Sometimes xie死 is written as 死xie, with the syllables reversed (see here and here for examples).

From the links in the first of these two searches, it is evident that xie死 is often used in association with "biang", whatever that means.  BTW, this biang is not the same biang as the one referring to the type of Shaanxi noodles that has a weird, extremely complex character (some say it has 57 strokes, some say 62 strokes…) assigned to it (discussed here, here, and here).

Occasionally, the "xie" part of xie死 / 死xie is written with the character xiē 歇, but that is just to convey the sound and bears no relation to the meaning of the character ("cease; stop; rest").  It seems that the "xie" part of these expressions is some sort of intensifier.

I asked about a dozen native speakers from Taiwan and China if they knew the precise meaning of "xie" and "biang" in these expressions, but none of them could aver that they did.

Several of my informants told me that they had heard "xie死" and "biang" in Qingdao and Dalian.

A rough search online shows that the "xie死" and "biang" complex is some kind of northeastern topolecticism — Shandong or Dalian according to these two websites (here and here).

Topolect and dialect studies have a long, long way to go in China.

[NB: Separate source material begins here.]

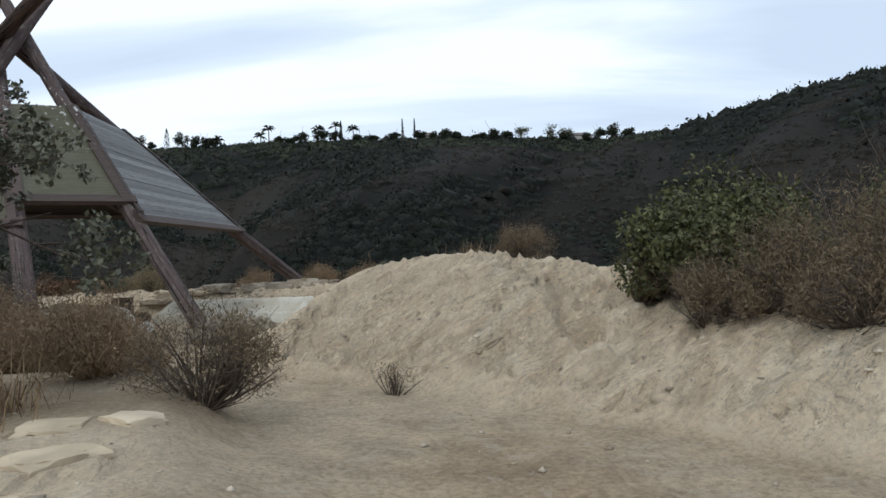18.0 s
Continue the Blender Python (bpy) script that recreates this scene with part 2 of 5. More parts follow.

[Thanks to Fangyi Cheng, Wei Shao, Xiuyuan Mi, and Grace Wu]

1 Comment

  1. Rachel said,

    April 2, 2015 @ 12:27 pm

    Could "biang" be related to the Taiwanese expression sǐ biàngbiàng '? I never really had a good gloss for it, but this article explains it as meaning "俗斃斃", and this one explains it as 俗气。I mostly just know it from the jokey phrase "LKK is SPP" that seems to have been popular among kids in Taiwan in the late 90s (at least, that was my exposure to it).